===== Stored data =====

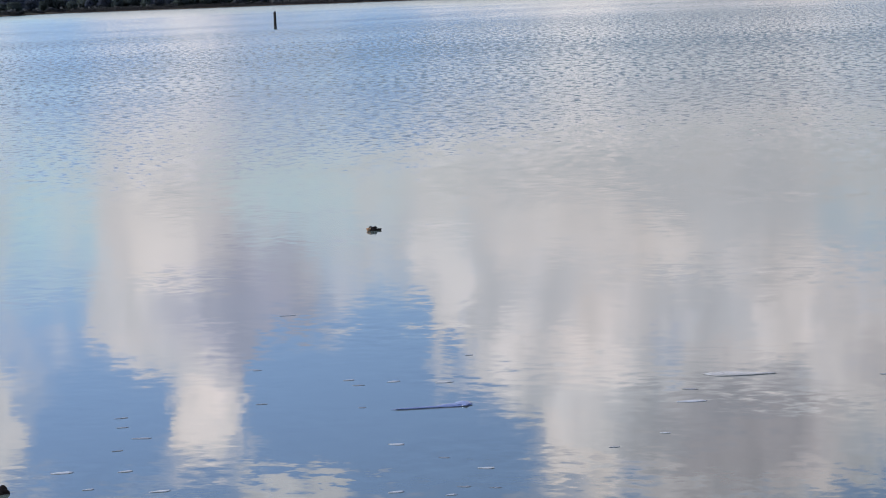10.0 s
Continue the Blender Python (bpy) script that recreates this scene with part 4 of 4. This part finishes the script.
def rock(x, y, size, seed, turn, tail):
    """A small wet lump that breaks the surface; tail: a low dark knob beside it, joined by a neck."""
    ob = thing("rock", x, y, 0.0, "small dark wet rock with a sunlit-tinted ochre crust in calm water", "rock", "rocks in the shallows", turn=turn)
    part("body", lump(size, seed, (1.0, 0.8, 0.72 if tail else 1.0), 3, 0.45), ROCK, ob).matrix_basis = Matrix.Translation((size * 0.15, 0, size * 0.2))
    # ochre crust on the left: the sunlit side is put into its colour
    part("crust", lump(size * 0.62, seed + 2, (0.8, 0.6, 0.6 if tail else 0.9), 3, 0.5, 1.9), ROCK_SUNLIT, ob, "ochre crust that carries the sunlit side").matrix_basis = Matrix.Translation((-size * 0.70, -size * 0.42, size * 0.30))
    part("stain", lump(size * 0.24, seed + 6, (0.9, 0.5, 0.8), 2, 0.5, 1.9), ROCK_SALT, ob, "pale salt stain on the rock's brow").matrix_basis = Matrix.Translation((-size * 0.45, -size * 0.62, size * (0.52 if tail else 0.78)))
    if tail:
        part("neck", lump(size * 0.3, seed + 3, (1.6, 0.6, 0.5), 2, 0.3), ROCK, ob).matrix_basis = Matrix.Translation((size * 1.05, 0, size * 0.12))
        part("knob", lump(size * 0.40, seed + 4, (1.25, 0.7, 0.7), 3, 0.3), ROCK, ob).matrix_basis = Matrix.Translation((size * 1.55, 0, size * 0.16))


def floating(name, label, x, y, length, width, thick, mat, seed, turn, category, group="", taper=0.35):
    """A flat piece that lies on the water: uneven outline, rounded edge."""
    bm = bmesh.new()
    n = 18
    rings = []
    for level, inset in ((-0.6, 0.86), (0.0, 1.0), (0.7, 0.92), (1.0, 0.7)):
        ring = []
        for k in range(n):
            a = 2 * math.pi * k / n
            w = 1 + 0.22 * noise.noise(Vector((math.cos(a) * 1.7 + seed * 3.7, math.sin(a) * 1.7, seed)))
            ring.append(bm.verts.new((math.cos(a) * length / 2 * w * inset, math.sin(a) * width / 2 * w * inset * (1.1 - taper + taper * math.cos(a)), level * thick)))
        rings.append(ring)
    for a, b in zip(rings, rings[1:]):
        for k in range(n):
            bm.faces.new((a[k], a[(k + 1) % n], b[(k + 1) % n], b[k]))
    bm.faces.new(rings[-1])
    bm.faces.new(list(reversed(rings[0])))
    for f in bm.faces:
        f.smooth = True
    me = bpy.data.meshes.new(name)
    bm.to_mesh(me)
    bm.free()
    me.materials.append(mat)
    ob = new(name, me)
    ob.matrix_basis = pose(x, y, thick * 0.3, 0, 0, turn)
    return tagged(ob, label, category, group)


build_post()
rock(-8.31, 12.85, 0.034, 2, 33, True)
rock(1.81, 13.12, 0.034, 5, -6, False)
rock(-5.11, 5.40, 0.024, 9, 40, False)
floating("plank", "thin pale tapering plank adrift on calm water", -3.54, 8.42, 0.31, 0.13, 0.004, FOAM, 1, 204, "plank", taper=0.5)
stick = thing("stick", -4.46, 7.28, 0.002, "dark sodden stick tinted with reflected sky, knobbed end, adrift on calm water", "stick", turn=38)
part("shaft", lump(1.0, 6, (0.160, 0.012, 0.004), 3, 0.25, 2.5), SKY_TWIG, stick)
part("burl", lump(1.0, 7, (0.075, 0.026, 0.005), 3, 0.3, 2.0), SKY_TWIG, stick).matrix_basis = Matrix.Translation((0.10, 0.012, 0.001))
part("knob", lump(1.0, 8, (0.036, 0.046, 0.007), 3, 0.4, 2.0), SKY_TWIG, stick).matrix_basis = Matrix.Translation((0.145, 0.03, 0.001))
for k, (x, y, size) in enumerate(((-5.12, 5.74, 0.090), (-4.91, 5.85, 0.059), (-4.21, 6.62, 0.065), (-3.69, 6.40, 0.066), (-4.59, 5.65, 0.077), (-4.85, 5.57, 0.041), (-3.34, 7.18, 0.040), (-4.92, 7.73, 0.061),
                                  (-3.80, 5.96, 0.059), (-3.60, 6.00, 0.039), (-3.50, 7.78, 0.130), (-1.83, 9.21, 0.170), (-4.70, 7.79, 0.065), (-5.13, 7.69, 0.051), (-4.94, 8.44, 0.038))):
    floating("foam_fleck", "small pale fleck of salt foam on calm water", x, y, size, size * 0.42, 0.002, FLECK, 10 + k, math.degrees(math.atan2(-x, y)) + rng.uniform(-12, 12), "foam", "flecks of foam")
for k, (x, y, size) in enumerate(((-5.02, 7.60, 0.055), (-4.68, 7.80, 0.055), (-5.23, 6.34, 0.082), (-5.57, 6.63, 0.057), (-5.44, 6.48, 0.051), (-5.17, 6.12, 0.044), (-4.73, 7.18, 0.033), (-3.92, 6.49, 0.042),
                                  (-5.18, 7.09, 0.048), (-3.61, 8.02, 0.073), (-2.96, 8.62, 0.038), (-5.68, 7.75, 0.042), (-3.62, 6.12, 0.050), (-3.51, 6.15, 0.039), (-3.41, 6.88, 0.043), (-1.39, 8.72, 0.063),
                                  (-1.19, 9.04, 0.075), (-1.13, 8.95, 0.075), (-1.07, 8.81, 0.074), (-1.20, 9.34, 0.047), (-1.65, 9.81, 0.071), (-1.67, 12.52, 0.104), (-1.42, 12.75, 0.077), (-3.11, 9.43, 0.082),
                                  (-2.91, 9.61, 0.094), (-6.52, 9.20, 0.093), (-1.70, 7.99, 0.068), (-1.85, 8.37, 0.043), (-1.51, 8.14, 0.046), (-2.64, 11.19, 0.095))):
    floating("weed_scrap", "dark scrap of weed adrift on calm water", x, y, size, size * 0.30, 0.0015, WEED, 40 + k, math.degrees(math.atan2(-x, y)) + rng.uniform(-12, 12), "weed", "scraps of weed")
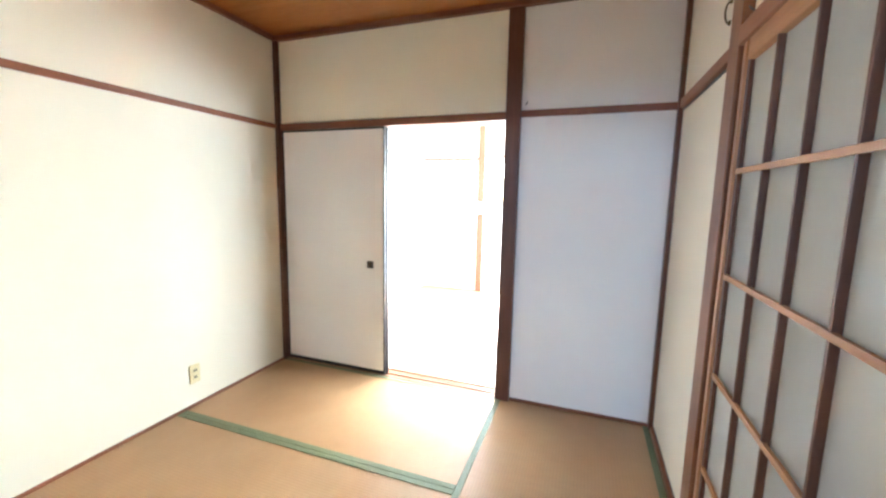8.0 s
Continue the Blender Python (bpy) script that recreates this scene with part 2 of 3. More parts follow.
TATAMI_HALF = tatami_cover("tatami_pinkish", (0.42, 0.25, 0.115), (0.475, 0.295, 0.145), (0.525, 0.35, 0.19))
# straw darkened in colour so strong window light stays below white
TATAMI_DIMMED = tatami_cover("tatami_dimmed_straw", (0.20, 0.128, 0.089), (0.23, 0.152, 0.108), (0.255, 0.174, 0.126))
TATAMI_B = tatami_cover("tatami_yellow", (0.20, 0.104, 0.033), (0.23, 0.126, 0.043), (0.255, 0.148, 0.056))
BORDER = brocade("green_border", (0.125, 0.15, 0.066), (0.29, 0.33, 0.20))
BORDER_PALE = brocade("pale_green_border", (0.18, 0.215, 0.11), (0.43, 0.45, 0.33))
PANE = frosted("shoji_pane", (0.57, 0.59, 0.56), 0.15, 0.16, 0.0004)
PANE_OUTER = frosted("papered_door_pane", (0.58, 0.54, 0.46), 0.5, 0.4)
PANE_DOOR = frosted("frosted_door_pane", (0.76, 0.775, 0.77), 0.6, 0.14, 0.0012)
BATHGLASS = frosted("frosted_window_glass", (0.92, 0.95, 0.97), 0.7)
GLASS = clear_glass("window_glass")
PLASTIC = plain("ivory_plastic", (0.76, 0.67, 0.36), 0.35)
IVORY = plain("pale_ivory_plastic", (0.79, 0.75, 0.60), 0.35)
WHITEPL = plain("white_plastic", (0.82, 0.82, 0.79), 0.35)
SLOT = plain("dark_slot", (0.03, 0.025, 0.02), 0.6)
CHROME = plain("chrome", (0.8, 0.8, 0.82), 0.12, 1.0, 0.03)
STEEL = plain("brushed_steel", (0.10, 0.10, 0.105), 0.28, 0.8)
BRASS = plain("aged_brass", (0.17, 0.135, 0.08), 0.35, 0.9)
ALU = plain("aluminium", (0.7, 0.71, 0.72), 0.35, 0.7)
ENAMEL = plain("tub_enamel", (0.70, 0.73, 0.77), 0.3)
TUBSIDE = plaster("tub_apron", (0.52, 0.58, 0.66), (0.42, 0.47, 0.55), 0.45, 60.0)
RUST = wood("rusty_board", (0.16, 0.05, 0.02), (0.32, 0.12, 0.05), "Z", 0.7)
SUBFLOOR = plain("dull_floor", (0.05, 0.03, 0.02), 0.4)
CONCRETE = plain("genkan_concrete", (0.12, 0.12, 0.13), 0.7)
GROUND = plain("ground_soil", (0.22, 0.20, 0.17), 0.9, 0.0, 0.3)
MATBLUE = plain("blue_mat", (0.05, 0.09, 0.36), 0.8, 0.0, 0.3)
MATDARK = plain("navy_print", (0.012, 0.022, 0.09), 0.85)
MATWHITE = plain("pale_print", (0.45, 0.5, 0.7), 0.8)

# ---- building helpers ----
ORIGIN = {}


def box(x0, x1, y0, y1, z0, z1, bevel=0.0, bm=None):
    """A box, in world metres, with its edges eased by bevel; added to bm if one is given."""
    out = bm or bmesh.new()
    made = bmesh.ops.create_cube(out, size=1.0)["verts"]
    for v in made:
        v.co = Vector(((x0 + x1) / 2 + v.co.x * (x1 - x0), (y0 + y1) / 2 + v.co.y * (y1 - y0), (z0 + z1) / 2 + v.co.z * (z1 - z0)))
    if bevel:
        edges = list({e for v in made for e in v.link_edges})
        bmesh.ops.bevel(out, geom=edges, offset=bevel, segments=2, affect="EDGES", profile=0.5)
    return out


def turned(profile, m, steps=32):
    """A solid turned about local z from rows of (radius, height), set in place by m."""
    bm = bmesh.new()
    rings = []
    for r, z in profile:
        rings.append([bm.verts.new(m @ Vector((r * math.cos(2 * math.pi * k / steps), r * math.sin(2 * math.pi * k / steps), z))) for k in range(steps)])
    for a, b in zip(rings, rings[1:]):
        for k in range(steps):
            bm.faces.new((a[k], a[(k + 1) % steps], b[(k + 1) % steps], b[k]))
    bm.faces.new(rings[0][::-1]), bm.faces.new(rings[-1])
    for f in bm.faces:
        f.smooth = True
    bmesh.ops.recalc_face_normals(bm, faces=bm.faces)
    return bm


def tube(points, radius, steps=10):
    """A round bar swept along points."""
    bm = bmesh.new()
    rings = []
    pts = [Vector(p) for p in points]
    for i, p in enumerate(pts):
        d = (pts[min(i + 1, len(pts) - 1)] - pts[max(i - 1, 0)]).normalized()
        a = d.orthogonal().normalized() if i == 0 else (a - d * a.dot(d)).normalized()
        b = d.cross(a)
        rings.append([bm.verts.new(p + (a * math.cos(2 * math.pi * k / steps) + b * math.sin(2 * math.pi * k / steps)) * radius) for k in range(steps)])
    for r, s in zip(rings, rings[1:]):
        for k in range(steps):
            bm.faces.new((r[k], r[(k + 1) % steps], s[(k + 1) % steps], s[k]))
    bm.faces.new(rings[0][::-1]), bm.faces.new(rings[-1])
    for f in bm.faces:
        f.smooth = True
    bmesh.ops.recalc_face_normals(bm, faces=bm.faces)
    return bm


def meshed(name, bm, mats, origin):
    bm.transform(Matrix.Translation(-Vector(origin)))
    me = bpy.data.meshes.new(name)
    bm.to_mesh(me)
    bm.free()
    for m in mats if isinstance(mats, (list, tuple)) else [mats]:
        me.materials.append(m)
    return me


def thing(name, at, label, category, group="", kind=""):
    """An empty at a thing's base, to hold its parts."""
    ob = new(name)
    ob.empty_display_size = 0.05
    ob.location = at
    ORIGIN[ob.name] = Vector(at)
    return tagged(ob, label, category, group, kind)


def part(name, bm, mat, parent, label=""):
    """A bmesh in world metres as one mesh under a thing or a part."""
    ob = new(name, meshed(name, bm, mat, ORIGIN[parent.name]))
    ob.parent = parent
    ORIGIN[ob.name] = ORIGIN[parent.name]
    return tagged(ob, label)


def solid(name, bm, mat, label, category, kind="structure", at=(0, 0, 0), group=""):
    """A thing or a piece of the setting that is one mesh."""
    ob = new(name, meshed(name, bm, mat, at))
    ob.location = at
    ORIGIN[ob.name] = Vector(at)
    return tagged(ob, label, category, group, kind)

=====

Work required:
Copy nothing but the lines from the top of the data down to the line containing "size * 0.16))", and leave the pictures out.

Problem solution:
10.0 s
Continue the Blender Python (bpy) script that recreates this scene with part 4 of 4. This part finishes the script.
def rock(x, y, size, seed, turn, tail):
    """A small wet lump that breaks the surface; tail: a low dark knob beside it, joined by a neck."""
    ob = thing("rock", x, y, 0.0, "small dark wet rock with a sunlit-tinted ochre crust in calm water", "rock", "rocks in the shallows", turn=turn)
    part("body", lump(size, seed, (1.0, 0.8, 0.72 if tail else 1.0), 3, 0.45), ROCK, ob).matrix_basis = Matrix.Translation((size * 0.15, 0, size * 0.2))
    # ochre crust on the left: the sunlit side is put into its colour
    part("crust", lump(size * 0.62, seed + 2, (0.8, 0.6, 0.6 if tail else 0.9), 3, 0.5, 1.9), ROCK_SUNLIT, ob, "ochre crust that carries the sunlit side").matrix_basis = Matrix.Translation((-size * 0.70, -size * 0.42, size * 0.30))
    part("stain", lump(size * 0.24, seed + 6, (0.9, 0.5, 0.8), 2, 0.5, 1.9), ROCK_SALT, ob, "pale salt stain on the rock's brow").matrix_basis = Matrix.Translation((-size * 0.45, -size * 0.62, size * (0.52 if tail else 0.78)))
    if tail:
        part("neck", lump(size * 0.3, seed + 3, (1.6, 0.6, 0.5), 2, 0.3), ROCK, ob).matrix_basis = Matrix.Translation((size * 1.05, 0, size * 0.12))
        part("knob", lump(size * 0.40, seed + 4, (1.25, 0.7, 0.7), 3, 0.3), ROCK, ob).matrix_basis = Matrix.Translation((size * 1.55, 0, size * 0.16))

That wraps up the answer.